**Job**: From the listing below, extract each line containing the string "Blender".

3D scene code data
__________________________________________________
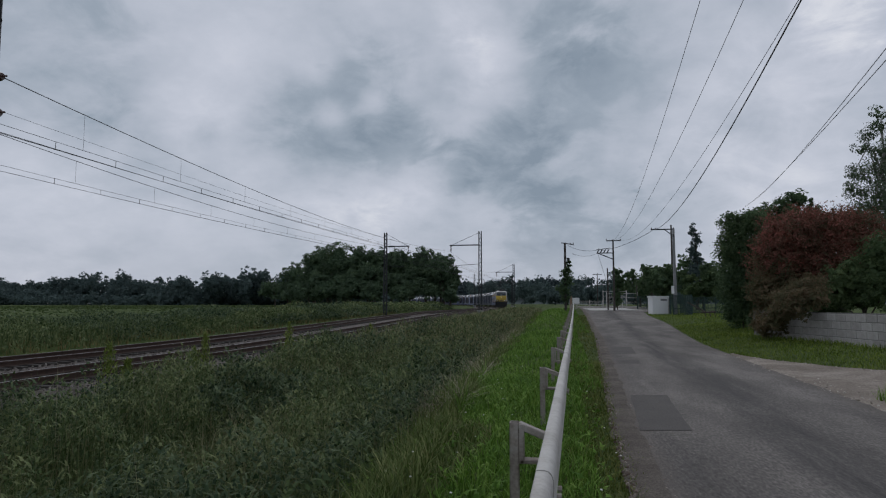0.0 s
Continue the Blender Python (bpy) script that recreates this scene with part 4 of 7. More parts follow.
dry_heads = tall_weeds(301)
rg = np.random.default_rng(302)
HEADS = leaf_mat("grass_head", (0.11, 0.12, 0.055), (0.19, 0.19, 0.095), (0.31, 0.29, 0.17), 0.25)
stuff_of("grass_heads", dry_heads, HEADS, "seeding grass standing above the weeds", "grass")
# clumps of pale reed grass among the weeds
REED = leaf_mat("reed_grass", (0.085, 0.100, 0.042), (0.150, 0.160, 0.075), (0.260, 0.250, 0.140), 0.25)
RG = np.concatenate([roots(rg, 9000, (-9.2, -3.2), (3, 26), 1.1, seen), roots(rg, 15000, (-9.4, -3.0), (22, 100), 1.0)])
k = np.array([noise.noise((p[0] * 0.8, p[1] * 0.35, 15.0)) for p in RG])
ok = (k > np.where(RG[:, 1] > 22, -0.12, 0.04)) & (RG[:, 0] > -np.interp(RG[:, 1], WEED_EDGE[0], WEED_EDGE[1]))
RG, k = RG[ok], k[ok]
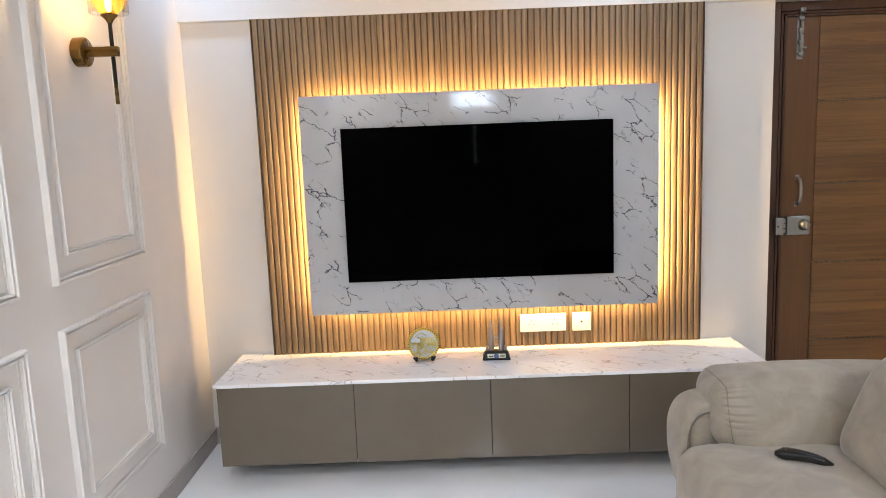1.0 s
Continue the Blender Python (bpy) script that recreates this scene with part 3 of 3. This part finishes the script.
__________________________________________________
**Full answer**:
Continue the Blender Python (bpy) script that recreates this scene with part 4 of 7. More parts follow.
Continue the Blender Python (bpy) script that recreates this scene with part 3 of 3. This part finishes the script.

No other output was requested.